Alexei Navalny’s plans to launch a debit card that donates a percentage of all transactions to his anti-corruption work have been frozen after the bank behind the project pulled out, an associate of the opposition leader said.
“The bank decided not to pursue the project,” Vladimir Ashurkov, chief executive of Navalny’s Anti-Corruption Fund, said without specifying the bank. “I understand they were afraid of the political risks.”
The launch of the co-branded card, envisaged as the latest accessory for anti-Putin protesters, was scheduled for earlier this year but has been postponed indefinitely.

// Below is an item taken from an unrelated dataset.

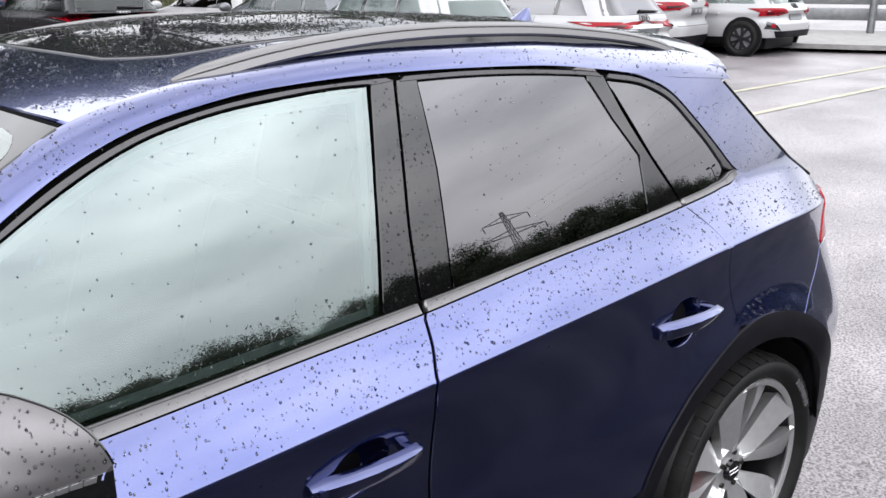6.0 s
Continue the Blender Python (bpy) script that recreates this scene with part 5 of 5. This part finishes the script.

“We had talks with a couple of other banks, but there are no concrete plans at this stage,” Ashurkov said Friday.
The original idea was not Navalny’s but was proposed by the bank that has now abandoned the project, Ashurkov added. The Anti-Corruption Fund declined to comment on the identity of the financial institution that put forward the scheme, saying only that it is one of the country’s top 100 banks.
But billionaire Alexander Lebedev said in a July interview with Izvestia that his National Reserve Bank, ranked the country’s 98th-largest by assets according to Allbanks.ru, was in negotiations to release the card.
Pressure on the outspoken Lebedev, who also has holdings in the agricultural, construction and media industries, appears to be increasing, and he said last month that he was looking to scale back his businesses in Russia.
National Reserve Bank, however, is still looking to release the “Navalny card,” Lebedev’s spokesman, Artyom Artyomov, said Friday.
“The bank has many projects, and this is one of them,” he said. “It’s in the process of development.”